SCIENCE CASE: WHO KNEW WHAT WHEN?
AS HEARING NEARS, ISSUE IS NARROWED TO ERROR VS. FRAUD
Author: By Judy Foreman, Globe Staff
What did the scientists know and when did they know it?
That question appears to be emerging as a key to the tangle of issues
facing a congressional subcommittee tomorrow as it delves into questions of
scientific error and fraud.
That panel, headed by Rep. John D. Dingell, the Michigan Democrat who is
chairman of a House Commerce and Energy subcommittee, will question a team of
Boston scientists that includes David Baltimore, a Nobel laureate who heads
the Whitehead Institute for Biomedical Research in Cambridge, and Thereza
Imanishi-Kari, a pathologist at Tufts University School of Medicine.
Last night, in a speech in Washington before a group of local science
journalists, Baltimore sought to distinguish mere error, which can occur in
any research and which this team has acknowledged, albeit belatedly, from
conscious fraud. Baltimore also insisted that Imanishi-Kari, whose actions are
at the heart of the dispute, has done no wrong.
Baltimore also characterized the federal investigation into the case as a
''charade" that "makes a mockery of the scientific process."

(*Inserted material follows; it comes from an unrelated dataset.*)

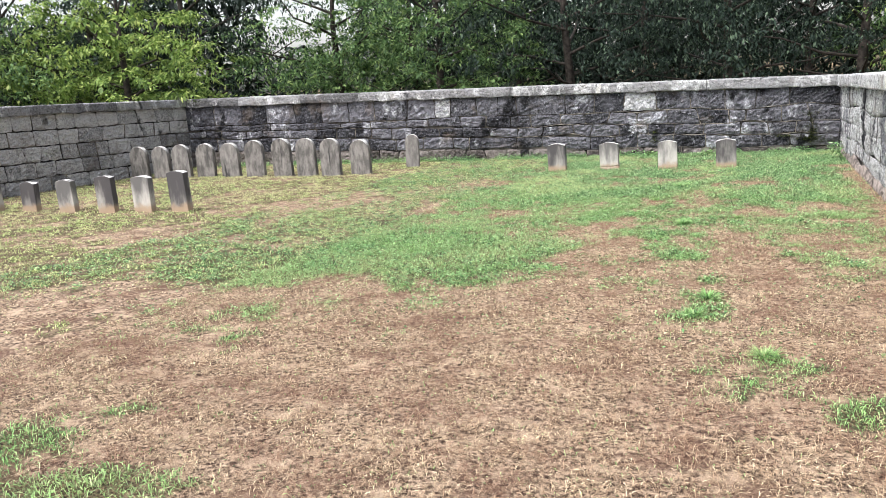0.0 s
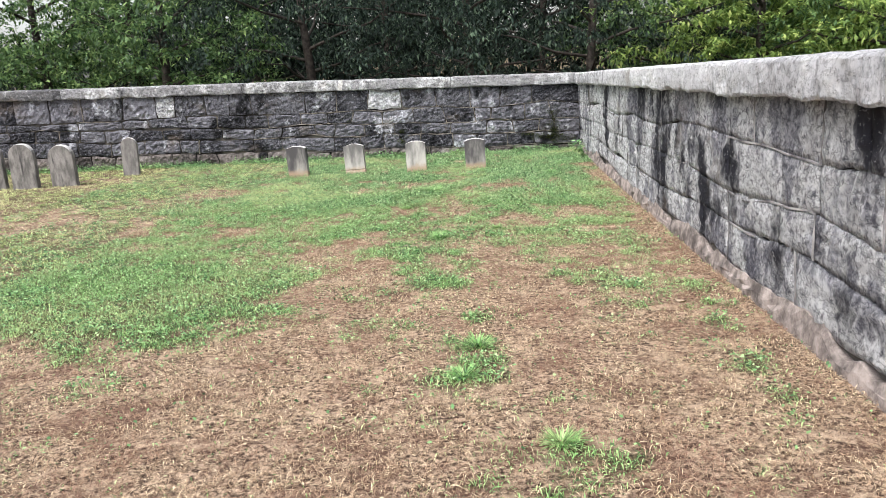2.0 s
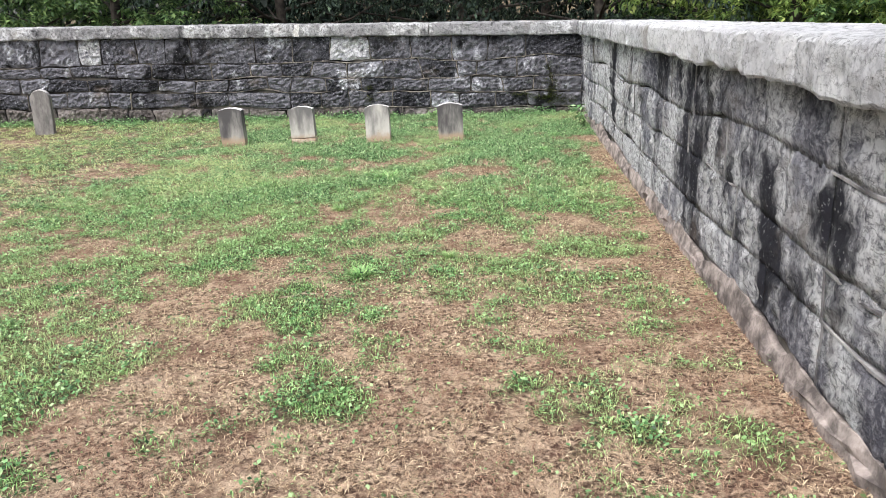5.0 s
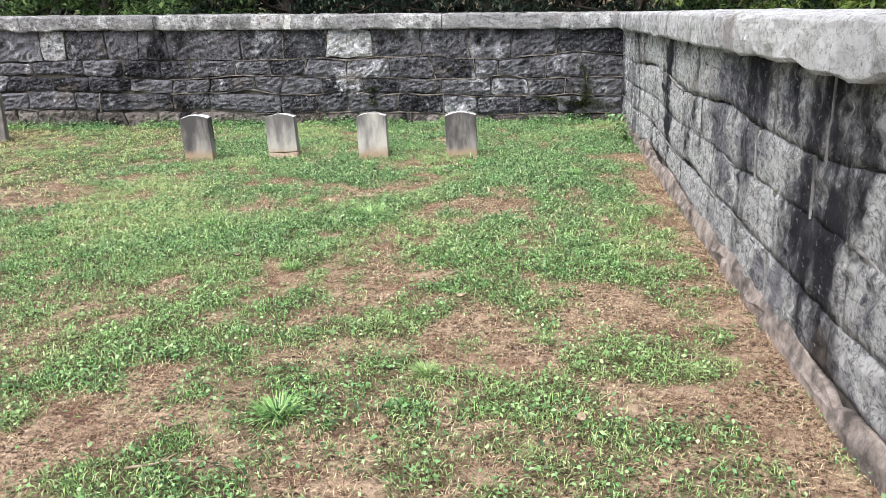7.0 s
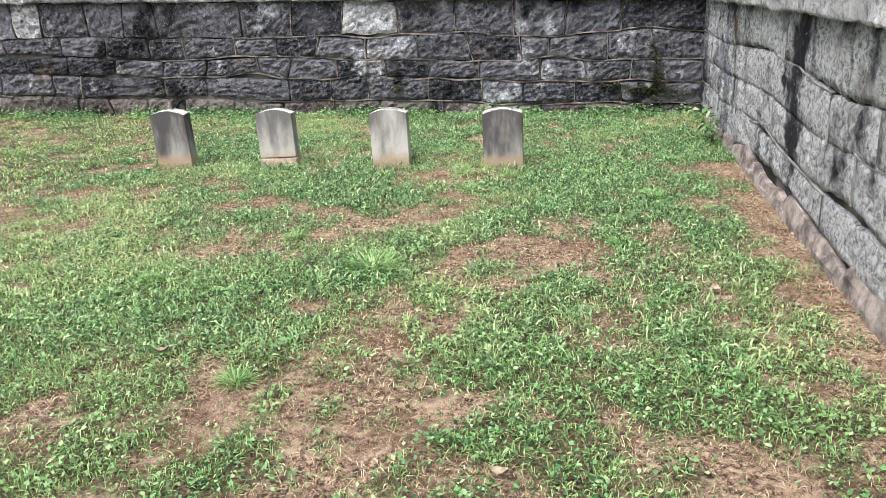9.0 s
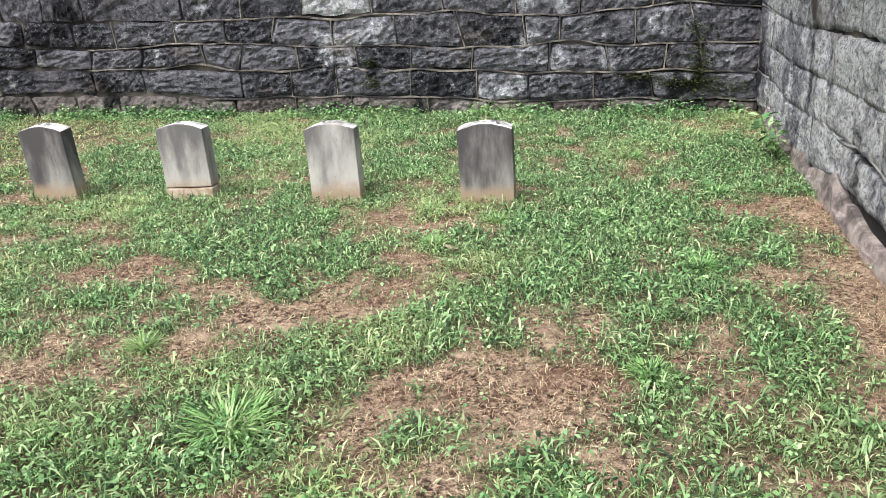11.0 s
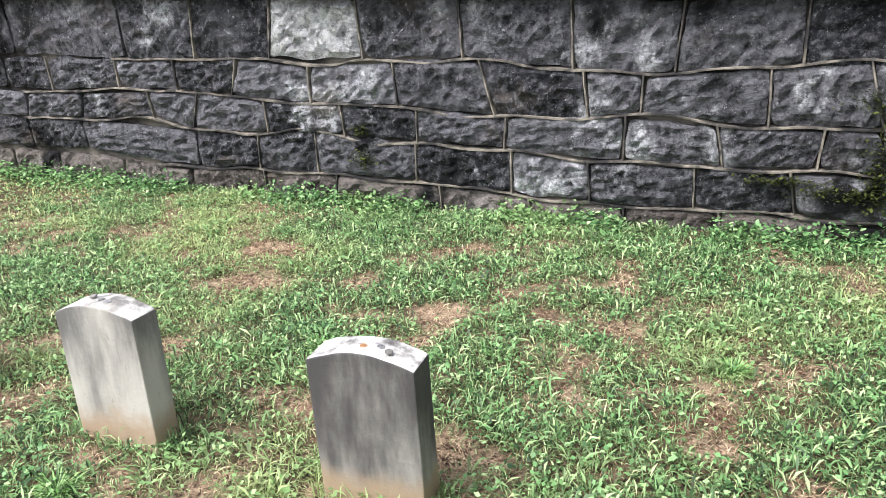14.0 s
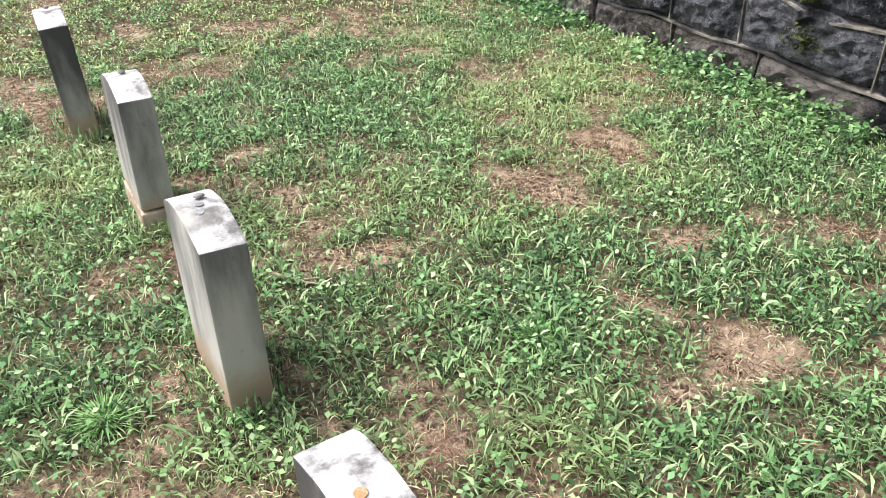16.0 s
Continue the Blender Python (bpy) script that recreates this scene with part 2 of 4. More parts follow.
M_PALE = leaf_material("pale_grass", (0.15, 0.21, 0.06), (0.55, 0.69, 0.28), (0.90, 0.87, 0.50), 0.25, 0.45, 0.6, 0.45, (0.68, 0.62, 0.36))
M_CLOVER = leaf_material("clover_leaf", (0.018, 0.05, 0.018), (0.19, 0.40, 0.155), (0.50, 0.71, 0.36), 0.27, 0.42, 0.35, 1.1, (0.40, 0.55, 0.22))
M_STRAW = leaf_material("dry_straw", (0.045, 0.022, 0.015), (0.44, 0.305, 0.20), (0.86, 0.73, 0.50), 0.1, 0.7, 0.55, 2.2, (0.22, 0.11, 0.078))
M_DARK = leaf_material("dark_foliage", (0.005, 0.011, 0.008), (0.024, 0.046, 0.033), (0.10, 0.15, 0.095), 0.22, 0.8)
# near-black leaves: the shade inside the woods is put into this colour
M_DEEP_SHADE = leaf_material("shaded_woods", (0.004, 0.010, 0.007), (0.010, 0.022, 0.015), (0.03, 0.05, 0.03), 0.1)
M_MIDLEAF = leaf_material("mid_foliage", (0.03, 0.07, 0.027), (0.12, 0.215, 0.075), (0.28, 0.39, 0.14), 0.35)
M_BRIGHT = leaf_material("yellow_green_foliage", (0.07, 0.13, 0.03), (0.26, 0.38, 0.10), (0.52, 0.60, 0.20), 0.4)
M_BARK = plain_material("bark", (0.018, 0.015, 0.013), (0.06, 0.05, 0.043), 9)
M_COPPER = plain_material("worn_copper", (0.45, 0.22, 0.11), (0.62, 0.36, 0.2), 90, 0.45, 0.7)
M_NICKEL = plain_material("tarnished_nickel", (0.25, 0.25, 0.26), (0.4, 0.4, 0.42), 90, 0.45, 0.7)
M_EARTHY = plain_material("earth_stained_marble", (0.30, 0.20, 0.14), (0.56, 0.46, 0.37), 14)
M_PEBBLE = plain_material("grey_pebble", (0.12, 0.12, 0.12), (0.3, 0.29, 0.28), 60)
M_RIBBON = plain_material("grey_lime_mortar", (0.09, 0.085, 0.09), (0.40, 0.385, 0.385), 4)
M_TWIG = plain_material("dry_twig", (0.25, 0.19, 0.13), (0.45, 0.37, 0.28), 40)


# ---------- mesh helpers ----------
def mesh_of(name, verts, faces, material, smooth=False):
    me = bpy.data.meshes.new(name)
    me.from_pydata([tuple(v) for v in verts], [], faces)
    me.materials.append(material)
    if smooth:
        me.polygons.foreach_set("use_smooth", [True] * len(me.polygons))
    me.update()
    return me


def poly_mesh(name, verts, quads, tris, material):
    """A large mesh from arrays of corners."""
    me = bpy.data.meshes.new(name)
    nq, ntri = len(quads), len(tris)
    me.vertices.add(len(verts))
    me.vertices.foreach_set("co", np.asarray(verts, np.float32).ravel())
    me.loops.add(nq * 4 + ntri * 3)
    me.loops.foreach_set("vertex_index", np.concatenate([np.asarray(quads, np.int32).ravel(), np.asarray(tris, np.int32).ravel()]))
    me.polygons.add(nq + ntri)
    me.polygons.foreach_set("loop_start", np.concatenate([np.arange(nq) * 4, nq * 4 + np.arange(ntri) * 3]).astype(np.int32))
    me.materials.append(material)
    me.update(calc_edges=True)
    me.validate()
    return me


def part(name, me, parent, label=""):
    ob = new(name, me)
    ob.parent = parent
    return tagged(ob, label)


def finish(bm, name, material, smooth=False):
    me = bpy.data.meshes.new(name)
    bm.normal_update()
    bm.to_mesh(me)
    bm.free()
    me.materials.append(material)
    if smooth:
        me.polygons.foreach_set("use_smooth", [True] * len(me.polygons))
    return me


def wob(x, y, z, s=1.0, seed=0.0):
    return noise.noise((x * s + seed, y * s - seed * 0.7, z * s + seed * 1.3))


# ---------- the lie of the land ----------
LEFT_X = -14.5


def ground_z(x, y):
    x, y = np.clip(x, -18, 3), np.clip(y, -19, 2)
    return 0.01 - 0.012 * x - 0.02 * y + 0.0011 * y * y


def coping_back(x):
    return 1.365 - 0.0325 * x


def coping_side(y):
    return 1.365 - 0.031 * y


def coping_left(y):
    return 1.365 - 0.0325 * LEFT_X - 0.03 * y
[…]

"I should consider," Baltimore said in a text of the speech,"that the
errors discussed here must be distinguished from fraud or misrepresentation. I
would consider fraud the conscious use of data that did not emanate from the
described experimental setup or the conscious misrepresentation of
appropriately collected data.
"The word 'conscious' is crucial here because unconsciously, either of
these forms of error could be made and should not be considered fraud," he
A year ago, a researcher who had been an MIT graduate student in
Imanishi-Kari's lab, Charles Maplethorpe, testified that he believed she did
commit fraud. Maplethorpe based his belief on a conversation he overhead in
which Imanishi-Kari participated.
In February, a panel from the National Institutes of Health cleared the
team of fraud charges. Last Friday, however, NIH re-opened its investigation
because of new evidence uncovered by Dingell's staff.
In a separate prepared statement, Baltimore spoke of other issues that he
said are likely to surface at tomorrow's hearings.
Baltimore stressed, for instance, that Imanishi-Kari -- the real focus of
the questioning, though Baltimore has been the primary public spokesman --
worked independently from him.
"She is an independent investigator, so I did not question her closely
about data and only occasionally saw samples. It would have been inappropriate
to quiz her closely, implying a lack of trust," he said.
In his defense of Imanishi-Kari, Baltimore says that "while American
science is the real victim here, Professor Imanishi-Kari is also being
victimized. She is an immigrant; English is her fourth language, after
Portuguese, Japanese and Finnish.
"She has difficulty communicating in English, as the history of this
controversy painfully shows. Now the forces of the Congress and the Secret
Service are arrayed against her."
Dingell's staff asked Secret Service forensic experts to examine Imanishi-
Kari's laboratory data. According to congressional sources, the Secret Service
concluded that the written records of her data had been altered.
In his speech last night, however, Baltimore said his team will show their
findings "can be explained by the usual procedures of the scientific
investigation process. The problem is we don't know what they have found and
are faced with the necessity of trying to defend ourselves against the
"I do know that I found nothing seriously disturbing in what they showed
me," he added of the Secret Service.
He also criticized an NIH staff member, Walter Stewart, who has been
working with Dingell's staff on the case. Stewart "and those who support him
want to regiment science, not regulate it," he said. "In their world, the
truly creative would be driven from science or from America."